Why is it Called Dark Matter?
  • The name dark matter refers to the fact that it does not interact with electromagnetic radiation, such as light. It is thus invisible (or ‘dark’) to the entire electromagnetic spectrum, making it extremely difficult to detect. It interacts with the rest of the universe only through gravity (that’s how we know it exists).

Our Galaxy (The Milky Way)

  • The Milky Way galaxy hosts our solar system.
  • It is shaped like a flat disc with a central bulge. Its diameter is between 1,50,000 and 2,00,000 light-years. In the nucleus, the thickness reaches 10,000 light years, whereas in the disc it is 500-2,000 light-years thick.

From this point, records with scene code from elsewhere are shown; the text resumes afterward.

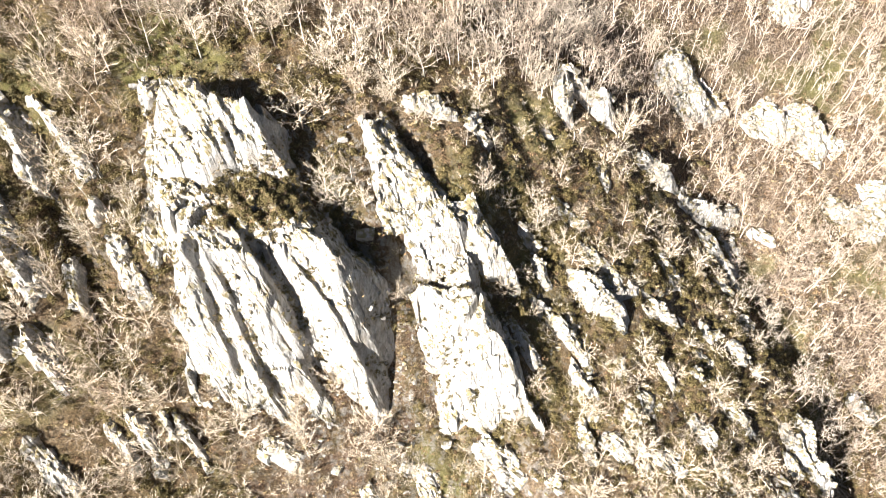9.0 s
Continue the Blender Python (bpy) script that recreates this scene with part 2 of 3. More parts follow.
def ground_z(x, y):
    x, y = np.atleast_1d(np.asarray(x, float)), np.atleast_1d(np.asarray(y, float))
    z = np.einsum("nj,ji,ni->n", blend(Y_LINES, y), LATTICE, blend(X_LINES, x))
    # a steeper foot along the shore
    z = z - 5.0 * np.clip(1 - np.abs(z - 4) / 24, 0, 1) - 8 * np.exp(-(((x + 150) / 130) ** 4) - ((y - 430) / 60) ** 2)
    # the bank across the bay, and high ground far off
    z = z - np.clip(y - 520, 0, 100) * 0.5
    shore = np.interp(y, (550, 581, 629, 681, 727, 809, 1200), (-324, -326, -350, -368, -360, -406, -640))
    bank = np.clip(shore - x, -60, 160) * 0.7 * np.clip((y - 430) / 110, 0, 1)
    z = np.maximum(z, np.where(y > 420, bank, -20))
    z = z + np.clip(-x - 400, 0, 900) * 0.12 * np.clip((500 - y) / 200, 0, 1) + np.clip(-y - 150, 0, 600) * 0.1 * np.clip((120 - x) / 200, 0, 1)
    z = z + np.clip(x - 420, 0, 500) * 0.5
    z = z + np.clip(y - 1000, 0, 400) * 0.2
    # an unseen steep hill to the southeast, added to cast shade on the lake
    z = z + 420 * np.exp(-(((x - 425) / 80) ** 4) - ((y + 110) / 120) ** 4)
    # the heath terrace behind the northern fin, and the gully under the spur's edge
    z = z + 9.0 * np.exp(-(((x - 4) / 14) ** 2) - ((y - 43) / 7.5) ** 2) + 8.5 * np.exp(-(((x + 25) / 13) ** 2) - ((y - 35) / 8) ** 2) + 4.0 * np.exp(-(((x + 16) / 8) ** 2) - ((y - 16.5) / 5) ** 2)
    z = z - 6.5 * np.exp(-(((y - 0.3 * x - 127) / 7.5) ** 2) - ((x - 5) / 48) ** 4)
    z = z - 9.0 * np.exp(-(((x - 30) / 10) ** 2) - ((y - 133.5) / 6) ** 2)
    # the slot between the two fins
    z = z + 2.0 * np.exp(-(((y - 0.3 * x - 18.5) / 5.0) ** 2) - ((x + 7) / 20) ** 4)
    z = z + 6.0 * np.exp(-(((x + 69) / 13) ** 2) - ((y + 2) / 60) ** 4)
    # a knoll above the shore that is steep on its shaded side, and the hollow behind the ridge
    z = z + 18 * np.exp(-(((x - 116) / 28) ** 4)) * np.exp(-(((y + 4) / np.where(y > -4, 13, 40)) ** 2))
    z = z - 19 * np.exp(-(((x - brow_line(y) + 23) / 13) ** 2) - ((y - 2) / 62) ** 4)
    # the trough beside the southern ribs
    z = z - 4.5 * np.exp(-(((y - 0.42 * x + 36.5) / 4) ** 2) - ((x + 26) / 17) ** 4)
    rough = np.clip((z + 2) / 12, 0, 1)
    z = z + np.clip((-x - 110) / 80, 0, 1) * rough * 7 * wave(x, y, 75, 8)
    near = np.exp(-((x - 10) ** 2 + (y - 50) ** 2) / 150**2)
    z = z + rough * (3.0 * wave(x, y, 38, 1) * (0.4 + 0.6 * near) + 1.3 * wave(x, y, 13, 2) + 0.7 * wave(x, y, 4.5, 3) + 0.3 * wave(x, y, 1.7, 4))
    return z + rough * near * 0.8 * shelves(x, y)


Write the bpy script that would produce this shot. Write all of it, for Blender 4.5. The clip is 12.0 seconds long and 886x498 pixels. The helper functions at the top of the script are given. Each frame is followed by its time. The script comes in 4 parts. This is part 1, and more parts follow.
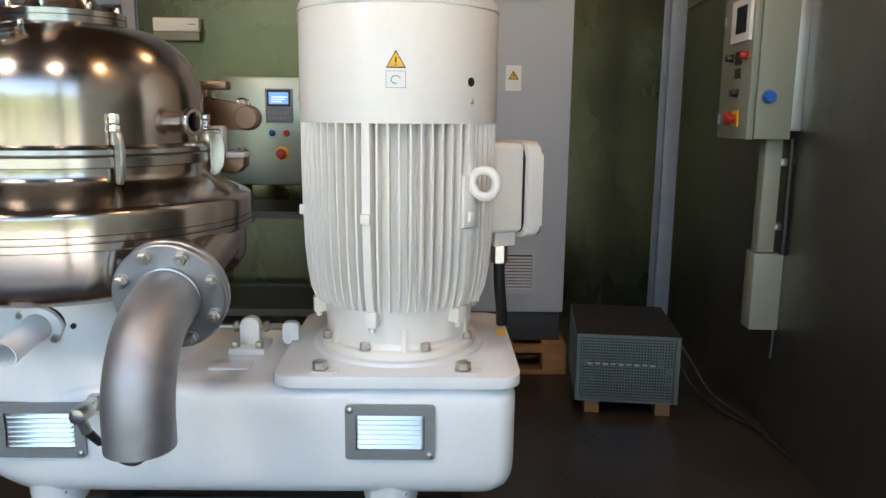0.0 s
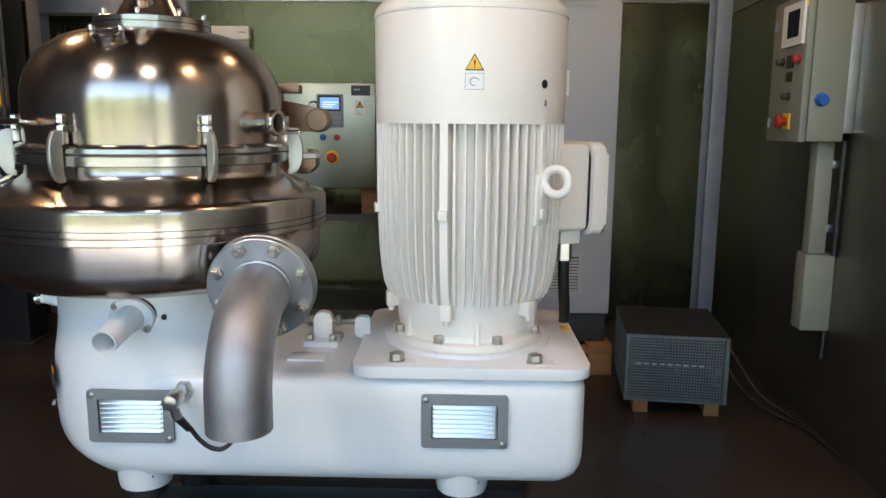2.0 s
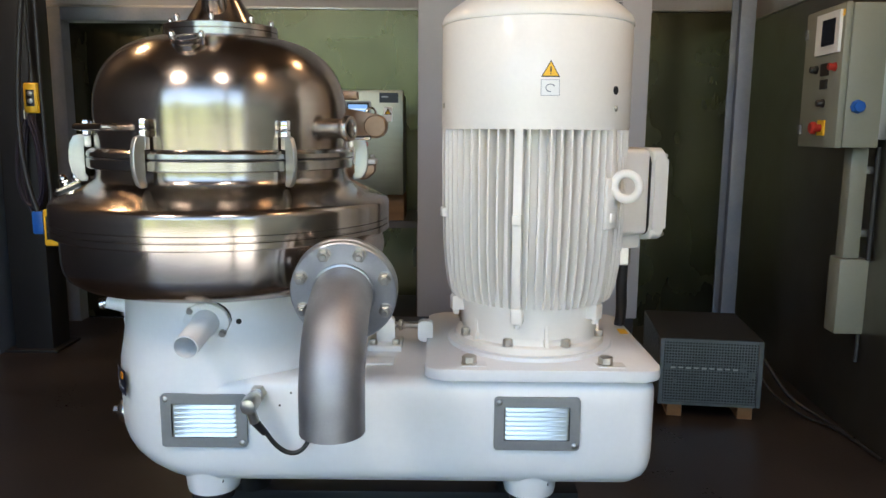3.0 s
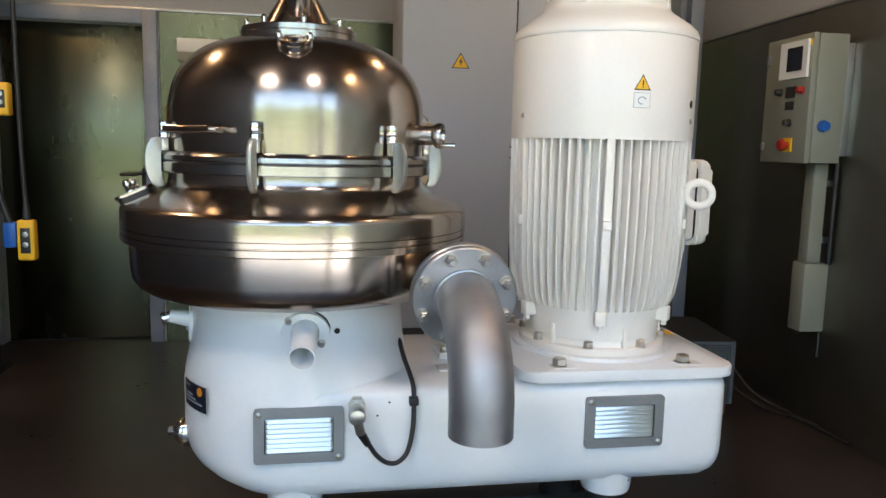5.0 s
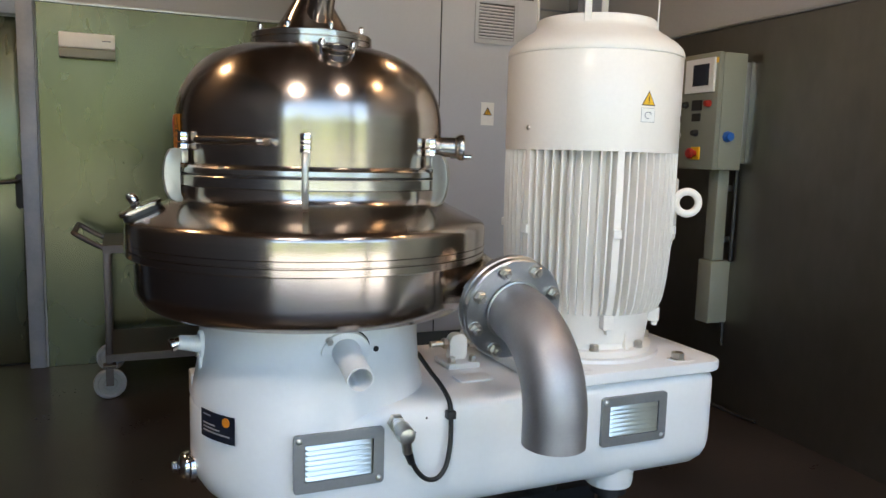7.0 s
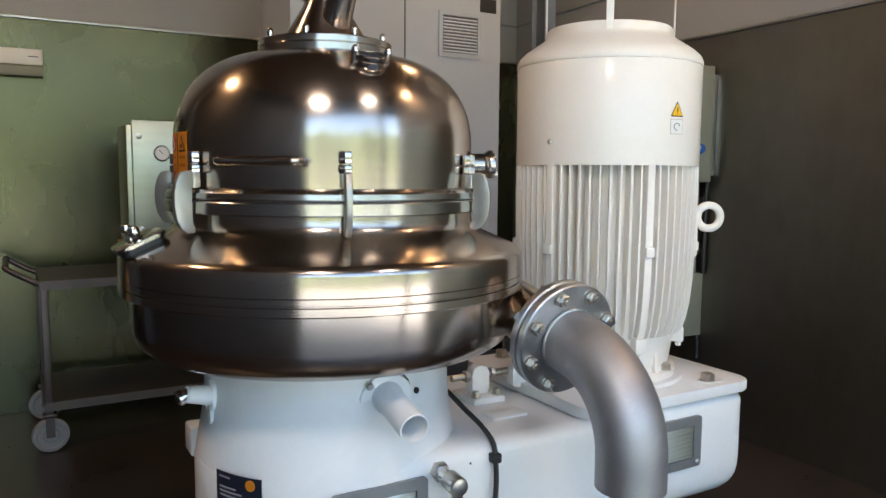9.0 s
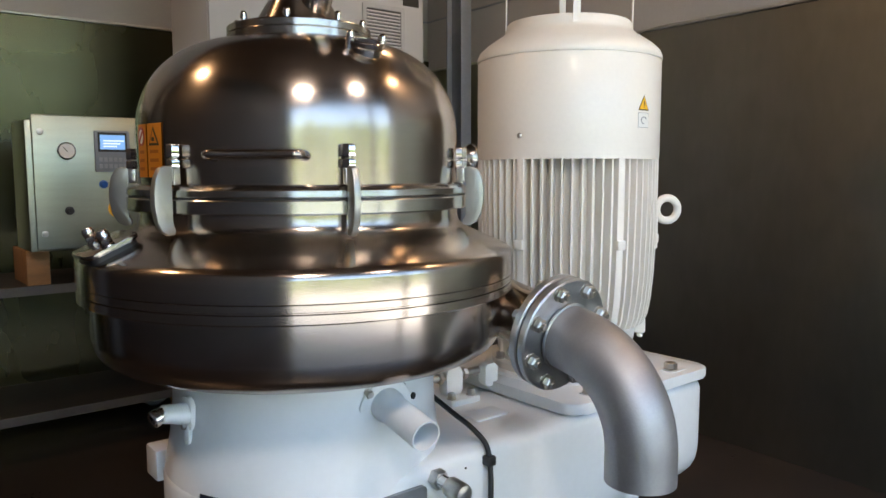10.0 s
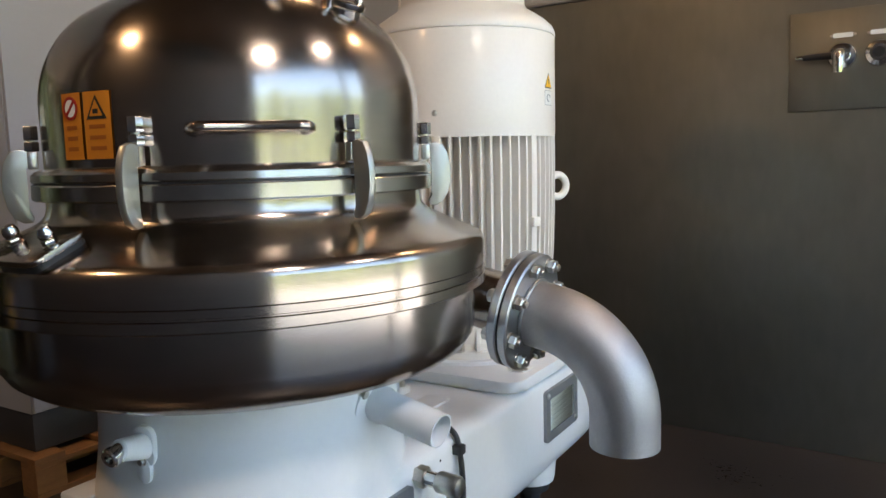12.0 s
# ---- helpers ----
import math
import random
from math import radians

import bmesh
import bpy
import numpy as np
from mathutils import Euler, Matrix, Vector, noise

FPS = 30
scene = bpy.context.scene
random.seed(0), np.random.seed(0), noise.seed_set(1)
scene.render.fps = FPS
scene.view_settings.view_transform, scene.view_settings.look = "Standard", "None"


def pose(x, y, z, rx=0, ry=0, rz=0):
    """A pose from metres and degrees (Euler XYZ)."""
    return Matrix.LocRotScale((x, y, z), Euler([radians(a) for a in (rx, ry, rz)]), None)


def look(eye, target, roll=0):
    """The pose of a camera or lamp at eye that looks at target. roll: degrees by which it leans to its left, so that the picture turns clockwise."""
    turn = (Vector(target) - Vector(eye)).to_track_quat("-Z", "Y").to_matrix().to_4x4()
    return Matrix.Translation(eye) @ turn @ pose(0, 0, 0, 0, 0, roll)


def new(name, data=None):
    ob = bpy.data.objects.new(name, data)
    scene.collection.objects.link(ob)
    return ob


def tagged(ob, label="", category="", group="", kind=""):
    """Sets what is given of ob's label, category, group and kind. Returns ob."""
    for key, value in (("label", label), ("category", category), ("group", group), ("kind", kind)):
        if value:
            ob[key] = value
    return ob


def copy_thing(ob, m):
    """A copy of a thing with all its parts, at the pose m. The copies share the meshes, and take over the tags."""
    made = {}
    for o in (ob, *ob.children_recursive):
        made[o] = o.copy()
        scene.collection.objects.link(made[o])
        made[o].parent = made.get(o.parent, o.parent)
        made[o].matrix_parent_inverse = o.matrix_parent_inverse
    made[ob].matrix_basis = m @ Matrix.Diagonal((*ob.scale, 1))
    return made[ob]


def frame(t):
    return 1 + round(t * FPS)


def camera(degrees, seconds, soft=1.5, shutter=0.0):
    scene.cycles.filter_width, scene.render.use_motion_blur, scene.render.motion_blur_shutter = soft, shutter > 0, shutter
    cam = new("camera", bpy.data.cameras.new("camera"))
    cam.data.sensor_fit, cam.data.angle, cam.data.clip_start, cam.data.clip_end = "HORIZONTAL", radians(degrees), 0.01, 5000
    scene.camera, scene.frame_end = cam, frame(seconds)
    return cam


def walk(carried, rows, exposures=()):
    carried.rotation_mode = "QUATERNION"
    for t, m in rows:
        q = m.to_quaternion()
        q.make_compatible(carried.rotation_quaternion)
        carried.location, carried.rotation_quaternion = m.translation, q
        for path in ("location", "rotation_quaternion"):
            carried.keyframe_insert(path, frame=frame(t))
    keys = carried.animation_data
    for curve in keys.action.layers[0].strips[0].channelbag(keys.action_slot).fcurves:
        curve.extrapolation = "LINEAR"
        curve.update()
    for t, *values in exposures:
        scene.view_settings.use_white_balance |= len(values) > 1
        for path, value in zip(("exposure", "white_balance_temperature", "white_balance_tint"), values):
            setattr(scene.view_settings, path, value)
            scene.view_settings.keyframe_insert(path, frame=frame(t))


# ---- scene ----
cam = camera(61.3, 12.0)
PATH = [
    (0, (0.009, -0.089, 1.312), (0.028, 1.879, 0.956), 0.6),
    (0.5, (-0.021, -0.108, 1.309), (-0.008, 1.861, 0.958), 0.8),
    (1, (-0.027, -0.12, 1.322), (-0.051, 1.847, 0.958), 0.6),
    (1.5, (-0.062, -0.15, 1.308), (-0.091, 1.819, 0.959), 0.5),
    (2, (-0.122, -0.163, 1.294), (-0.162, 1.808, 0.957), 0.5),
    (2.5, (-0.23, -0.172, 1.304), (-0.248, 1.798, 0.96), 0.4),
    (3, (-0.341, -0.189, 1.286), (-0.347, 1.786, 0.97), 0.5),
    (3.5, (-0.488, -0.196, 1.273), (-0.442, 1.781, 0.977), 0.6),
    (5.5, (-1.068, -0.154, 1.254), (-0.604, 1.774, 0.996), 1.5),
    (6, (-1.188, -0.136, 1.258), (-0.621, 1.765, 1.004), 1.4),
    (6.5, (-1.294, -0.085, 1.272), (-0.629, 1.783, 1.009), 1.4),
    (7, (-1.424, -0.012, 1.269), (-0.636, 1.809, 1.016), 1.6),
    (9, (-1.609, 0.274, 1.265), (-0.612, 1.996, 1.062), 0.4),
    (9.5, (-1.692, 0.388, 1.256), (-0.559, 2.025, 1.053), 0.4),
    (10, (-1.764, 0.464, 1.255), (-0.509, 2.008, 1.049), -0.1),
    (10.5, (-1.816, 0.526, 1.251), (-0.464, 1.984, 1.038), -0.5),
    (11, (-1.876, 0.615, 1.243), (-0.402, 1.949, 1.026), -1.0),
    (11.5, (-1.944, 0.739, 1.25), (-0.345, 1.915, 1.007), -1.0),
    (12, (-1.992, 0.861, 1.23), (-0.3, 1.9, 0.994), -1.5),
]
walk(cam, [(t, look(eye, target, roll)) for t, eye, target, roll in PATH])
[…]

  • A light year is a measure of distance and not of time. Light travels at a speed of 300,000 km/second. Considering this, the distances the light will travel in one year is taken to be one light year. The mean distance between the sun and the earth is 149,598,000 km. In terms of light years, it is 8.311 minutes.
  • The Milky Way is estimated to contain 100-400 billion stars. The inner stars travel faster than those further out. A supermassive black hole called Sagittarius A* is at the centre. The Solar System is located in the Orion Arm, 26,000 light years from the centre (about one-third from the centre) of the Milky Way.
  • Stars like Sun are rare in the Milky Way galaxy, whereas substantially dimmer and cooler stars, known as red dwarfs, are common.
  • The Sun completes one lap of the galaxy about every 220 million years. It revolves around the centre of the Milky Way with a speed of 285 km per second.
  • Andromeda is the closest big galaxy to the Milky Way being 2 million light years away.